Matthew 18:12   What do you think?  If a man has a hundred sheep and one of them goes astray, will he not leave the ninety-nine on the hills and go out to search for the one that is lost?  13 And if he finds it, truly I tell you, he rejoices more over that one sheep than over the ninety-nine that did not go astray.  14 In the same way, your Father in heaven is not willing that any of these little ones should perish.

Recently I started a new ministry at my church: “Bibles & Beer.”   Yup, Bibles & Beer!    This group meets on Monday evenings at a local bar for food, refreshments, conversation and God.   So far, this effort has been very successful and we have seen many new faces at our tables.   At this gathering we join each other in Christian conversations while eating and yes, if chosen, drinking a beer.   The idea is simple, in fact it comes from Matthew 18:12-14.   Leave the safe harbor of the church in search for that one person still trying to make heads or tails out of what life is all about.   Maybe, just maybe, we might even get a new person into the fellowship of Christians so that we can build each other up and fulfill the command of Jesus to reach others.   It really is not difficult!

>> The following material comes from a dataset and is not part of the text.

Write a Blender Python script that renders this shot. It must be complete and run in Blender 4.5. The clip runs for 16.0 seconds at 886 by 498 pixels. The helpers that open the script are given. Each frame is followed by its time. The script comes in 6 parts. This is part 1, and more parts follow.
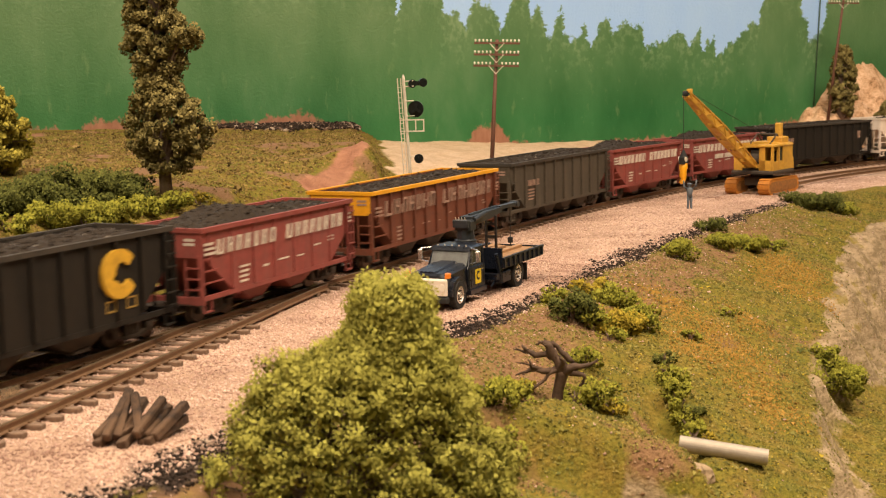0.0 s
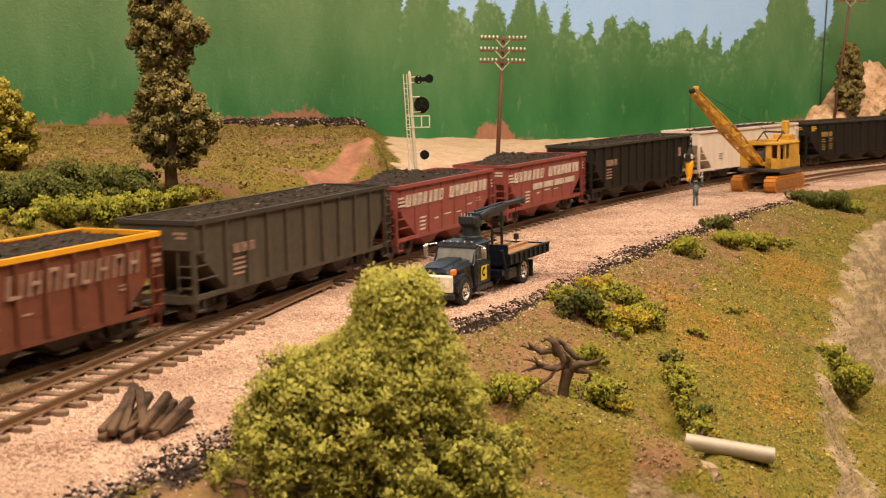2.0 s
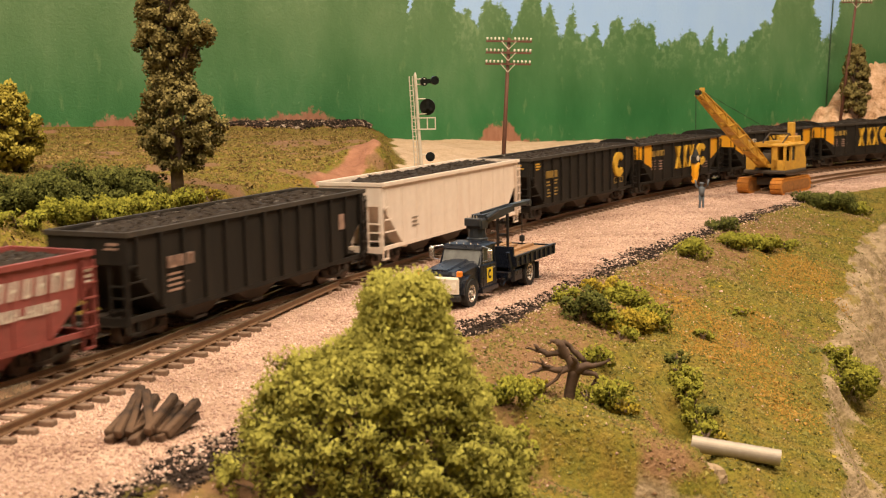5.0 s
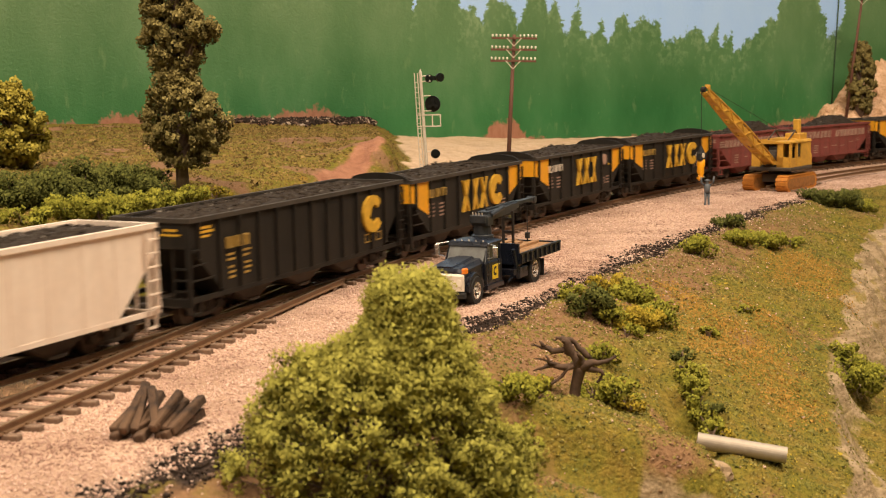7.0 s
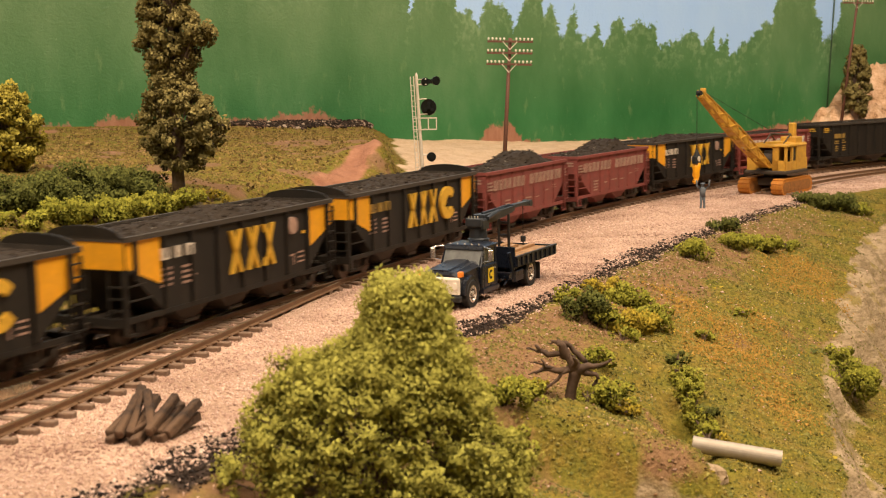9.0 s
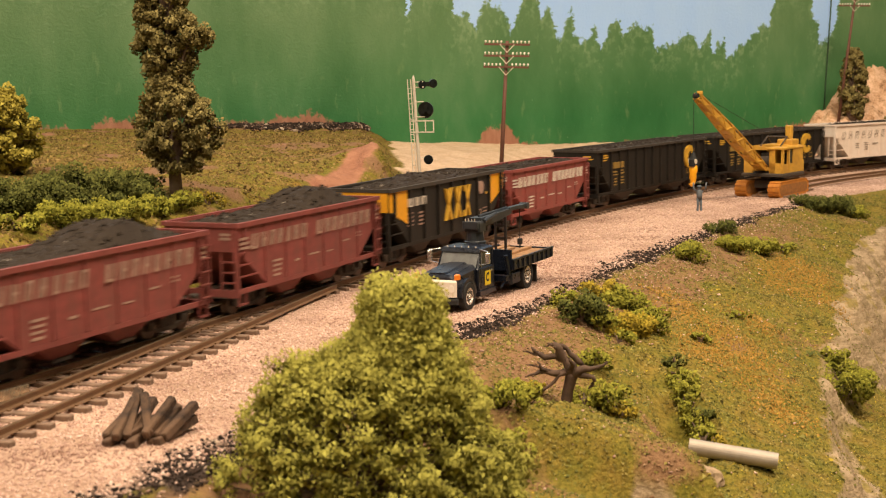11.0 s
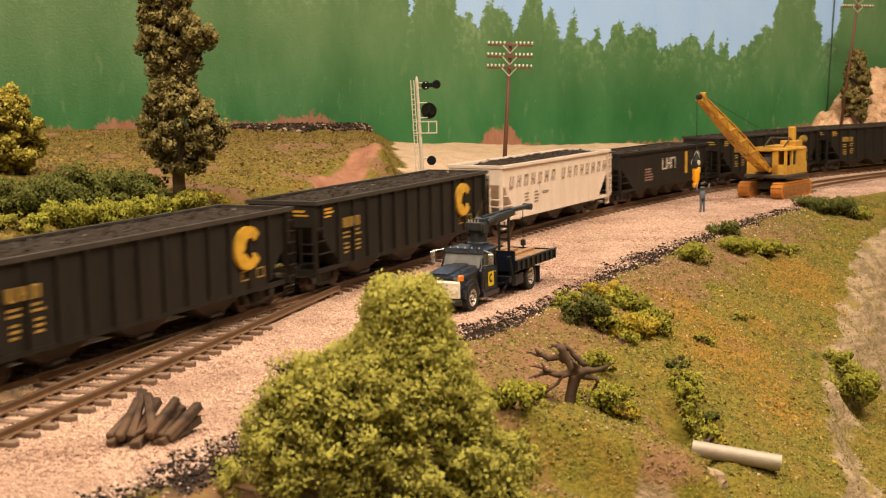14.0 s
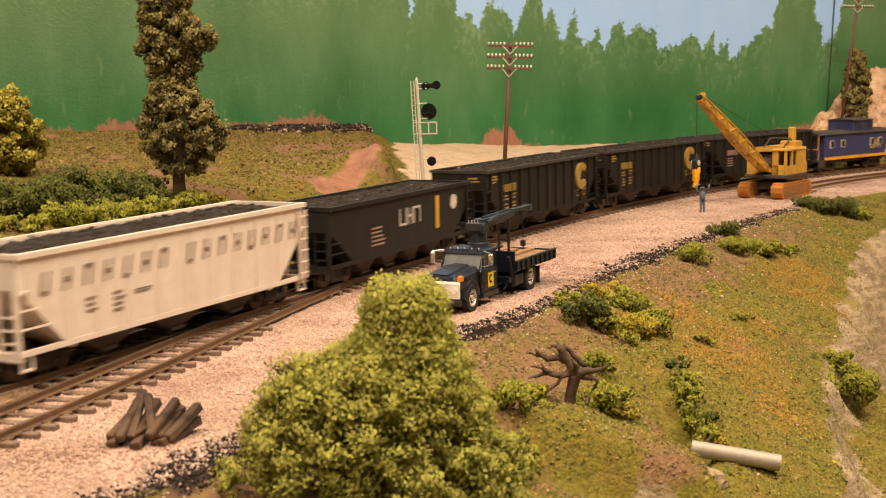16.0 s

This new ministry has become challenging in several ways.   First, can I really take my Christianity into such a public place as a bar?   I think we’re supposed to if I read Scripture correctly.   Secondly, am I willing to follow Jesus into uncharted territory?   Am I personally willing to put my own ideals and prejudices aside for the simple sake of reaching someone new in Christian conversation?   Am I willing to build a relationship with a sinner?   (That’s a loaded question!)   Jesus did.

According to Jesus, God the Father rejoices more over one sinful person being turned back to God than a whole bunch of other people who are already there.    What’s He saying?   Being motivated to bring one person at a time back to God is the greatest motive you could ever have in life!   No kidding!   If you have to “buy em a beer” in order to do it … buy it!